The performance was completely non-verbal,  Parmar and Kay were assisted by music, puppetry and their own movements to create the story. They were both impressive storytellers and were able to demonstrate clear emotions of love, loss and fear as they were consumed by waves and one character tried to search for the other. The abstract nature of the story focused more on evoking emotions that each person could interpret as their own version of a story, this was very successful and beautiful to experience.

The interaction and involvement of the children in the audience was balanced well and cleverly tactile, with pieces of fabric representing the sea and breaking of the fourth wall by Parma for the children to help her pass thread through a sail. My only criticism here would be that interaction was too focused on the front row and only once were the children at the back directly engaged, the show certainly lends itself to more involved interaction with all of the young audience.
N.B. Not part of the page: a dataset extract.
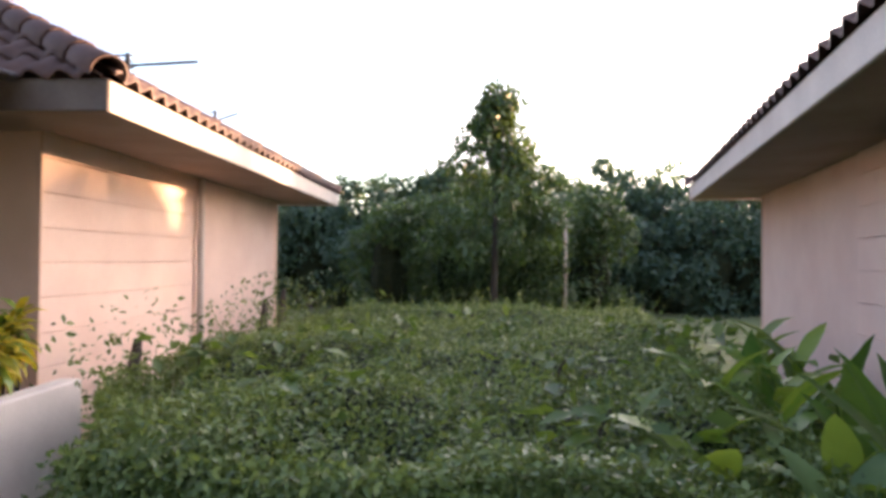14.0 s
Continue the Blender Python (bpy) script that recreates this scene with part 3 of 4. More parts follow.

Despite this, the most delightful aspect of this performance was watching the children react to the performance. Their willingness to wave in response to the puppets  and to volunteer to become the face of the fish when called upon was nothing short of heart warming. Furthermore, their reactions really demonstrated the success of particular aspects of the performance.

The children responded to subtle facial expressions just as readily as the exaggerated comedic moments. They were also tangibly intrigued by the contemporary choreography by Debbie Bandara. The puppets and ‘holographic’ images of sea creatures projected on the tent were undoubtedly the biggest hit. My personal favourite of the puppets was a hermit crab, ingeniously created so that gloves could be used to operate the claws and legs in impressively life like movement.

This was a well-intentioned and nicely executed performance and the non-verbal nature really added to its accessibility. In my opinion the accessible nature if the production could be further heightened by the use of sign language as shown in shows such as The Forest of Forgotten Discos. Overall, it was a great step in the direction of re-engaging young people with the magic of story telling that doesn’t require a screen.